Nesse ponto, voltamos ao problema da curta e da longa duração. Fazer o Brasil ir para frente é abordar alguns problemas de nossa história que só podem ser entendidos numa perspectiva maior. Uma elite pouco preocupada com o país e centrada no seu lucro e poder; a exclusão social sem fim, o descaso com a educação e a (des) promoção da modernidade são tradições da nossa sociedade que só podem ser enfrentadas em longo prazo. Ninguém de bom senso esperaria que o governo FHC pudesse resolver tudo em oito anos ou que seu sucessor o faça em outros oito. Mas, nos anos de reinado tucano, essas questões não foram realmente abordadas, ou, pelo menos, não no nível que seria necessário. O modelo permitiu a estabilidade, mas não o crescimento ou a superação de velhos problemas.

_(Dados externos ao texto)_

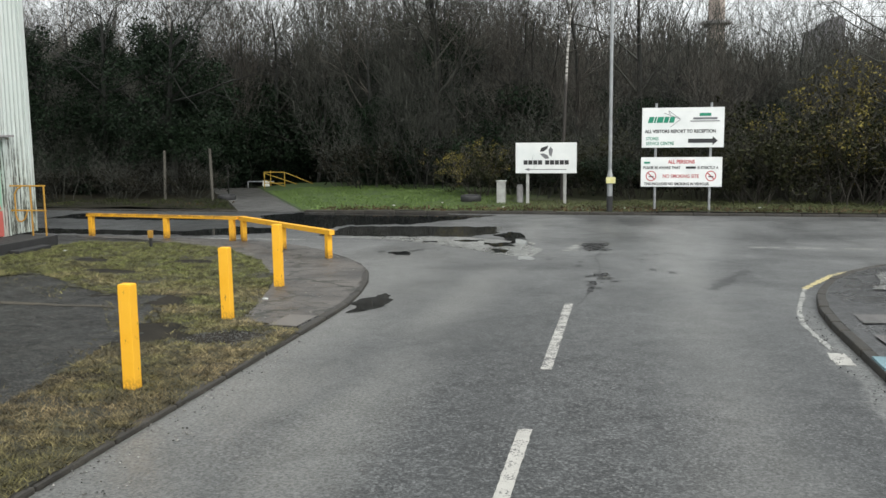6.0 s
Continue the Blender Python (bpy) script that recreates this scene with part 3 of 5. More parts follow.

Assim, temos que aprender com a Argentina e pensar nos futuros do Brasil. Dizer que os problemas do país vêm de FHC e do neoliberalismo e que a solução é a volta ao mundo dos anos 50 ou 70 seria ridículo e temos que saber aproveitar a herança positiva que esse governo deixou (equilíbrio fiscal, fim da inflação, expansão quantitativa da educação, abertura e melhora da eficiência em alguns setores da economia, etc). Por outro lado, a política tem que oferecer a possibilidade da mudança e, se queremos superar a herança negativa de curto prazo do governo FHC (dependência externa, a conta de juros, a dívida interna alta, o descaso com a concentração de renda, etc.) e avançar na resolução dos problemas de longa duração do Brasil, temos que ter um projeto que contemple ambos, o Brasil no qual vivemos, hoje, e seus problemas e também o Brasil que queremos para o amanhã.